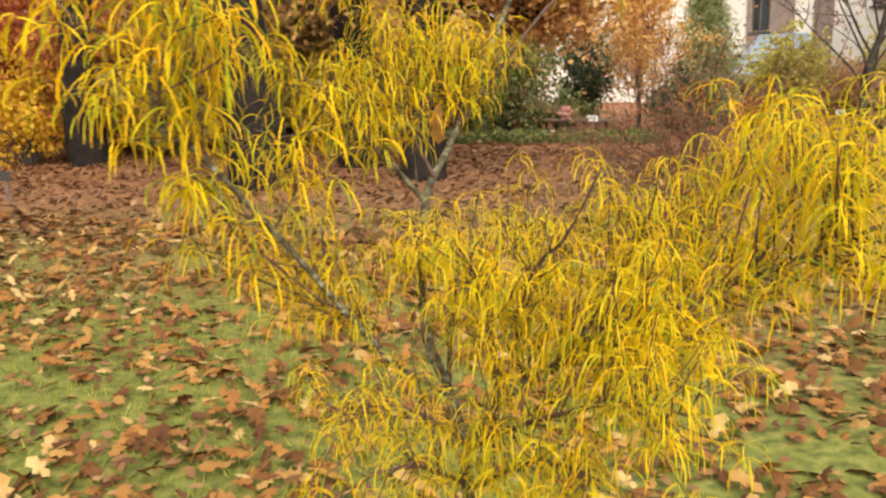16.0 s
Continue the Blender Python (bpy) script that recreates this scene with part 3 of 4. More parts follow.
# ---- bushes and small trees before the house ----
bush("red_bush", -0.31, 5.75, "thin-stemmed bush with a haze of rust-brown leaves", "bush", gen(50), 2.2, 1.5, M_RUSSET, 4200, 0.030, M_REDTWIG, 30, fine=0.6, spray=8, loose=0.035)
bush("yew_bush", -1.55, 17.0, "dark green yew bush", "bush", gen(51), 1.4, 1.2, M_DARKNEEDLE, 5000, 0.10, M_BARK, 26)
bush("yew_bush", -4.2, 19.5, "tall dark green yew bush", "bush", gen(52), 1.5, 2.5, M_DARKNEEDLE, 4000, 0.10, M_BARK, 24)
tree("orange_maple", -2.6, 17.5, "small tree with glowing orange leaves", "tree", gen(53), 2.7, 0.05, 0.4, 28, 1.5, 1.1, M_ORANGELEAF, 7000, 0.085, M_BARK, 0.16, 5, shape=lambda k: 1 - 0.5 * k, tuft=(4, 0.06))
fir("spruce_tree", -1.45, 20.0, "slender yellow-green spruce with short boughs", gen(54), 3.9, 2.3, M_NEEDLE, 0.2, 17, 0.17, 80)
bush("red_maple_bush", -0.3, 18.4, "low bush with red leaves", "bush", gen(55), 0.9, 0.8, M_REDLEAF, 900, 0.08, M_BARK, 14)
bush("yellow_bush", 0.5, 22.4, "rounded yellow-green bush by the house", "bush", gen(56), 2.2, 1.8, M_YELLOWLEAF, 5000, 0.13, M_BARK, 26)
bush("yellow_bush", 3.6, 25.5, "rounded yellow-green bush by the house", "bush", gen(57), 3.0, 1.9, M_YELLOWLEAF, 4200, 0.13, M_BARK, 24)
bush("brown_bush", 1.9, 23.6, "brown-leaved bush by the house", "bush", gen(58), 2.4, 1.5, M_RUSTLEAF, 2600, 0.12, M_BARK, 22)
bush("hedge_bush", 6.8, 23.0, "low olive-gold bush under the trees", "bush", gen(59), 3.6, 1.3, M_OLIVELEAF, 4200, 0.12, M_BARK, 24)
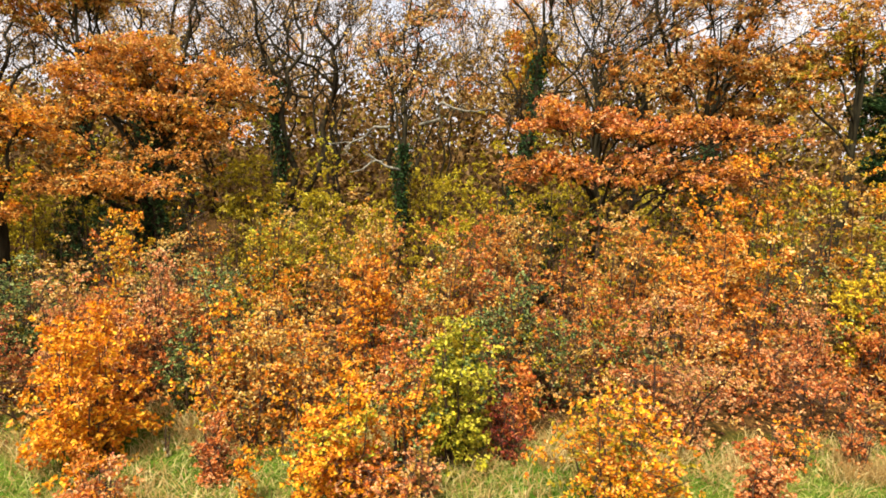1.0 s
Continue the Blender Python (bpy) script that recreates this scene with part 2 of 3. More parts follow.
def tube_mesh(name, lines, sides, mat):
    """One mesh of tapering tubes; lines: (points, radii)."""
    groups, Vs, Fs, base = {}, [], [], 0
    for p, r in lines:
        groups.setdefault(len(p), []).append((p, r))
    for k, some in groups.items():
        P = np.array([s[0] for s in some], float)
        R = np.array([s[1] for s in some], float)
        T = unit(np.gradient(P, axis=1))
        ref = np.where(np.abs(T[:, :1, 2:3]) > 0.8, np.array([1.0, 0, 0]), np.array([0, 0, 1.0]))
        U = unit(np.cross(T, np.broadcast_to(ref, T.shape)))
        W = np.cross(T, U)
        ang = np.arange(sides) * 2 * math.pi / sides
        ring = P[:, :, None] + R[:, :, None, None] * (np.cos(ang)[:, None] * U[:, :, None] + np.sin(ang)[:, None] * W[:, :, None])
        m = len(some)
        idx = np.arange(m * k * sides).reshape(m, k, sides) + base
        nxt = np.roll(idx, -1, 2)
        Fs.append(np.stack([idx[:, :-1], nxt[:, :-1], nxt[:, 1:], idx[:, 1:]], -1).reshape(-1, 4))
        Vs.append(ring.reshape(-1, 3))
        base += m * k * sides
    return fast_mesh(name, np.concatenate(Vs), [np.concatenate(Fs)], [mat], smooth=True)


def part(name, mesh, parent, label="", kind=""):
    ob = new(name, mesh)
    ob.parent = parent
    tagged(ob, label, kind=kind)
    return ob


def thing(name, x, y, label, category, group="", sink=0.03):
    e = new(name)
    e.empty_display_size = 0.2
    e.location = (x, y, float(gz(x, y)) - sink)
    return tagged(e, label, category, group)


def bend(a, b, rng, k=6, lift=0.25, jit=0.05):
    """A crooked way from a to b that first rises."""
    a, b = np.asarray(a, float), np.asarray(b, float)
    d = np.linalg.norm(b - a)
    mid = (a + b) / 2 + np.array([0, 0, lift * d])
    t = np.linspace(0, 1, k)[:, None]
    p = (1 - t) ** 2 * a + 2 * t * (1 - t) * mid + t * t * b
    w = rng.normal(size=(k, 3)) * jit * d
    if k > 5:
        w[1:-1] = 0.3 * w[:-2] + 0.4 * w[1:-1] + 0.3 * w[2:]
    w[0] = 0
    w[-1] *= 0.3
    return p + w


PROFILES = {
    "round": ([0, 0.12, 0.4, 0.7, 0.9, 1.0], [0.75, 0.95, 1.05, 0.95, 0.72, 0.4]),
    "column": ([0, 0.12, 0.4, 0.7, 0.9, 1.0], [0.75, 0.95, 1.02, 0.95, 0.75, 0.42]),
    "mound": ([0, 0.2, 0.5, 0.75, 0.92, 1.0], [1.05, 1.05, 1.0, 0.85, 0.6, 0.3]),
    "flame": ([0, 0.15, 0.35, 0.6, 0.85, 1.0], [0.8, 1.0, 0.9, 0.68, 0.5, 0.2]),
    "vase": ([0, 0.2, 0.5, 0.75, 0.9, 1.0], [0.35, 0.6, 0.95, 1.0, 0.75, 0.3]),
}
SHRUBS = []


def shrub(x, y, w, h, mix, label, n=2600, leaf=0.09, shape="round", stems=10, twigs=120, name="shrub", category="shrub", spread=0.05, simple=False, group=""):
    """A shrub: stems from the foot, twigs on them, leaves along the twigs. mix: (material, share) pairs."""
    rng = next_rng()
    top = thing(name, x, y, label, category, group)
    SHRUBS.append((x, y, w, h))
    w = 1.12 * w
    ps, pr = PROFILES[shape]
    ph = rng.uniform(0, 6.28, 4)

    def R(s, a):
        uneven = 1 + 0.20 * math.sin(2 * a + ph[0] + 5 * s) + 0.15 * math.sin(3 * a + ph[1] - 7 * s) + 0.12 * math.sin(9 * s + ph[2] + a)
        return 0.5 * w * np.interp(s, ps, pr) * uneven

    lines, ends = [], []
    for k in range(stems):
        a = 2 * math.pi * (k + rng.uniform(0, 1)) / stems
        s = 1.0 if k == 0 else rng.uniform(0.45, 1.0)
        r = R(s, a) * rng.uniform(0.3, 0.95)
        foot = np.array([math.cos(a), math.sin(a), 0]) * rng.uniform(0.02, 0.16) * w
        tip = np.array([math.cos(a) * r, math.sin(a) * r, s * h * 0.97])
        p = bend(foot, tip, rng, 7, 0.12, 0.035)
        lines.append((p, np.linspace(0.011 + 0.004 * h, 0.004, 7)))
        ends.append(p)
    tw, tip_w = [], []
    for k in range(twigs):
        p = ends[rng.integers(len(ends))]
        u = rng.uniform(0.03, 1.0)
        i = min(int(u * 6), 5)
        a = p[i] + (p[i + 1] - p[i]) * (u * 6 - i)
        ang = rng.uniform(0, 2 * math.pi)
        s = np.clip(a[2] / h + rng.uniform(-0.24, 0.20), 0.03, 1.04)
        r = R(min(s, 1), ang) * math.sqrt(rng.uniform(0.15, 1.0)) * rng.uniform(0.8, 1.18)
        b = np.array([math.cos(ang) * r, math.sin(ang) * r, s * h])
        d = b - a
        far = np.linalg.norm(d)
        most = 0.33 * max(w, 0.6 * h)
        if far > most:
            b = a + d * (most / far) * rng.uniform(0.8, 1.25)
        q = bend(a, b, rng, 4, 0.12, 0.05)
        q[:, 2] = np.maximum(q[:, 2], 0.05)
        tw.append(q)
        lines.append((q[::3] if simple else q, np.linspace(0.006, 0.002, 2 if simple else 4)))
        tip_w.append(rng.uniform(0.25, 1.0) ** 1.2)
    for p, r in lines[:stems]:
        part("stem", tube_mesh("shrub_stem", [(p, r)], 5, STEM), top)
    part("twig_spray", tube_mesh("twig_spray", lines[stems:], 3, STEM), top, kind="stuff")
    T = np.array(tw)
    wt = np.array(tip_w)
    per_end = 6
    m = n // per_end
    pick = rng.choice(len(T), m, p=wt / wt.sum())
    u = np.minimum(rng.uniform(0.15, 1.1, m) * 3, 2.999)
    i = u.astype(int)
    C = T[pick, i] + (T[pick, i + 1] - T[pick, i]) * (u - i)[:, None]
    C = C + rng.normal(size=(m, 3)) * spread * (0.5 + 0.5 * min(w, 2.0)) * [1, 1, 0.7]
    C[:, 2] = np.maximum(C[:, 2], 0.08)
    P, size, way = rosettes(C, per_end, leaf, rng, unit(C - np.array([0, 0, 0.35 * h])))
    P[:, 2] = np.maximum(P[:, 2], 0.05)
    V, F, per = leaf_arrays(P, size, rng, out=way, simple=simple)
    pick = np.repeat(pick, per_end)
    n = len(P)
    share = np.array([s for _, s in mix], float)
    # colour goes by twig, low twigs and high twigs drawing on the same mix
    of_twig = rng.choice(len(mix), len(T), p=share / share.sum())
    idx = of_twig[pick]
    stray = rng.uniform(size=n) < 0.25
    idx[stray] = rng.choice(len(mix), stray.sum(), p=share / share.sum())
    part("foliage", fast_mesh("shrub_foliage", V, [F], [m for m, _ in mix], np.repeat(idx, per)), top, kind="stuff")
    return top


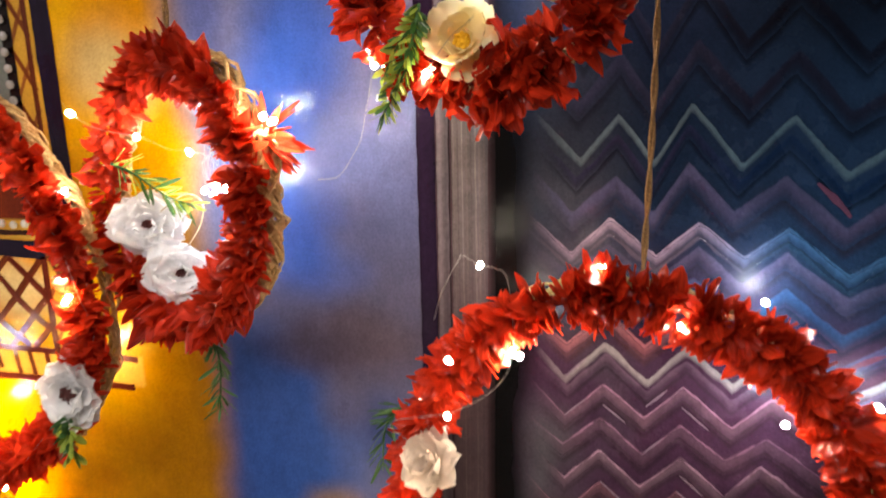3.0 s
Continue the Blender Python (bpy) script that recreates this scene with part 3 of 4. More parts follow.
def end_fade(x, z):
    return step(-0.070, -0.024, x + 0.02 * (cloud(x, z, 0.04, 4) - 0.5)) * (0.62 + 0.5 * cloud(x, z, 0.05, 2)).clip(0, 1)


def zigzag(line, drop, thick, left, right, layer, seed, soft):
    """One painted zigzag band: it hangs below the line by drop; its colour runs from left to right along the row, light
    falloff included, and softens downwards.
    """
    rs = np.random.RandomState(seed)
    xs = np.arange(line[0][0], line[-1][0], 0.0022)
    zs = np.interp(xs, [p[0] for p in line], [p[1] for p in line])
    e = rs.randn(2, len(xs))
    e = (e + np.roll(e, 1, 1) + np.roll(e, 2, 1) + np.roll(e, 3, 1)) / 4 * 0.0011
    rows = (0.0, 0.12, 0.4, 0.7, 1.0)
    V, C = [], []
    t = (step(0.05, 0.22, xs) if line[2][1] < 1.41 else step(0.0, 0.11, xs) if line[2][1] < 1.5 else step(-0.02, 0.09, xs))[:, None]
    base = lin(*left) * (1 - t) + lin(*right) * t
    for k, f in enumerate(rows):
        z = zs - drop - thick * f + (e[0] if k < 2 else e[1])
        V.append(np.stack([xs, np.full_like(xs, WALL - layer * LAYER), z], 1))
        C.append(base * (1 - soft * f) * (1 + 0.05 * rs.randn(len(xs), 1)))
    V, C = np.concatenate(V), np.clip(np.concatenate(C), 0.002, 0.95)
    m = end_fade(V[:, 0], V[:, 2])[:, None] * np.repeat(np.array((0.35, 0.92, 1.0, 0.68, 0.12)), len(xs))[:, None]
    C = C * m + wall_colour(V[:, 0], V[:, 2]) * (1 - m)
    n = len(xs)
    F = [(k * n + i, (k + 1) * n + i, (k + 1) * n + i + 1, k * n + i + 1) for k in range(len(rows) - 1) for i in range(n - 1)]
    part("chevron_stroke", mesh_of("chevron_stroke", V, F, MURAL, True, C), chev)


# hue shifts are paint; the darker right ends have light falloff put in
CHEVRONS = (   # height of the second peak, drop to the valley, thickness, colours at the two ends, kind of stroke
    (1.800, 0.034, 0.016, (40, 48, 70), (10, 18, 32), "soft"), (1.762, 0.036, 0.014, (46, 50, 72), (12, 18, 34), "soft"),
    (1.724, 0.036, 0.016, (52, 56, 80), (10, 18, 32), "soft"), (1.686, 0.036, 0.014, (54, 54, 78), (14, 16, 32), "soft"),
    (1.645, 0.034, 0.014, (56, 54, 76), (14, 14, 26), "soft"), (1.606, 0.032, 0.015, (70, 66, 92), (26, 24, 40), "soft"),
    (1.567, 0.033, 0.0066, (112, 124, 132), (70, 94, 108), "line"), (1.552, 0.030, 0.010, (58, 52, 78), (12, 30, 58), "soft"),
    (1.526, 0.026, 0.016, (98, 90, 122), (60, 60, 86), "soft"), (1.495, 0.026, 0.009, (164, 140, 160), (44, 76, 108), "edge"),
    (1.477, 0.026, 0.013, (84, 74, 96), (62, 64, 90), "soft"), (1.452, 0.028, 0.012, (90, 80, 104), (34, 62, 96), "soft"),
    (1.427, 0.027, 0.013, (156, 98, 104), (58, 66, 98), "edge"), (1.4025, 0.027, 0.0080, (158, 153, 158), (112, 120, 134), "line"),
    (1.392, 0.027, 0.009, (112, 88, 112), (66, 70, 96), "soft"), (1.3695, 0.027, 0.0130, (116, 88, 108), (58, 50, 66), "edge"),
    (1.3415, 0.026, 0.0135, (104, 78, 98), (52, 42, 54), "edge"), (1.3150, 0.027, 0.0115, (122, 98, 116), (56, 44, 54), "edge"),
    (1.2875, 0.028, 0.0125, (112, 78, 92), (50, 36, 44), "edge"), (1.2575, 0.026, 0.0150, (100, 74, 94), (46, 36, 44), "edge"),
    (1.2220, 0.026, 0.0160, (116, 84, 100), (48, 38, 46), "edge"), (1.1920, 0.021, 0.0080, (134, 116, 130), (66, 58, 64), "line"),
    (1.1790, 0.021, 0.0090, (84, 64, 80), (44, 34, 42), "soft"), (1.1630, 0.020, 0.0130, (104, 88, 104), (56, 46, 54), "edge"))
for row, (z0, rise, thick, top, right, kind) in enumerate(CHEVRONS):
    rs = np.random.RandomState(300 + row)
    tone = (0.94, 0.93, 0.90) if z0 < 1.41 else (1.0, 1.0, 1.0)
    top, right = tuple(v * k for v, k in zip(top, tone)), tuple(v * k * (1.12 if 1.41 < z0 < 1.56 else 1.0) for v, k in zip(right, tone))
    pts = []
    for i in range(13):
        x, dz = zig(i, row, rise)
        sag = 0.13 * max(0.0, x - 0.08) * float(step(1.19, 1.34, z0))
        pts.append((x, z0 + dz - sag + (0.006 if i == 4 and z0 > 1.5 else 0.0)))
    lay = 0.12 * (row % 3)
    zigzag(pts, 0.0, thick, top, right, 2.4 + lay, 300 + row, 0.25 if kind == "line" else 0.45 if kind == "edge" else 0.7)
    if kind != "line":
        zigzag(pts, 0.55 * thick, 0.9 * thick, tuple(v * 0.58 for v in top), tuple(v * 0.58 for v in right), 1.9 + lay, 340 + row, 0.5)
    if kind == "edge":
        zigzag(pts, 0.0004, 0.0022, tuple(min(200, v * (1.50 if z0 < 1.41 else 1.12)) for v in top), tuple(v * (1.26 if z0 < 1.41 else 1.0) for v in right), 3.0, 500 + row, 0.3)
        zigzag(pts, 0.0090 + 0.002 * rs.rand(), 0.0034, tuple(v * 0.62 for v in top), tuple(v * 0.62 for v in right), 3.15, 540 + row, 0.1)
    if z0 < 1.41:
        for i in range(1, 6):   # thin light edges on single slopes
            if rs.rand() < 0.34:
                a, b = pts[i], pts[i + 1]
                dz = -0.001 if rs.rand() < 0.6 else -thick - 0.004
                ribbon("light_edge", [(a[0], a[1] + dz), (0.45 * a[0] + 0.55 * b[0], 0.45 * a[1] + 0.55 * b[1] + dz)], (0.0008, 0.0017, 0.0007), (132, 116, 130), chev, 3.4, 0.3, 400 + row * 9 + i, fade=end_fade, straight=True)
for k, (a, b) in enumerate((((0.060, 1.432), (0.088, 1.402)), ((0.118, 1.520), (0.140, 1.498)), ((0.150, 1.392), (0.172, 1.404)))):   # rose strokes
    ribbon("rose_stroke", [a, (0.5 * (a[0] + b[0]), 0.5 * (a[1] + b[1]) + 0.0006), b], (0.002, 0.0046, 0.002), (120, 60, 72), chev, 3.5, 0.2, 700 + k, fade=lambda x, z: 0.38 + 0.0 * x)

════

TASK DESCRIPTION =
Each line with the string "that" in it needs to be found and copied.

FULL ANSWER =
Continue the Blender Python (bpy) script that recreates this scene with part 3 of 4. More parts follow.
Continue the Blender Python (bpy) script that recreates this scene with part 2 of 3. More parts follow.
    """A crooked way from a to b that first rises."""
Continue the Blender Python (bpy) script that recreates this scene with part 3 of 4. More parts follow.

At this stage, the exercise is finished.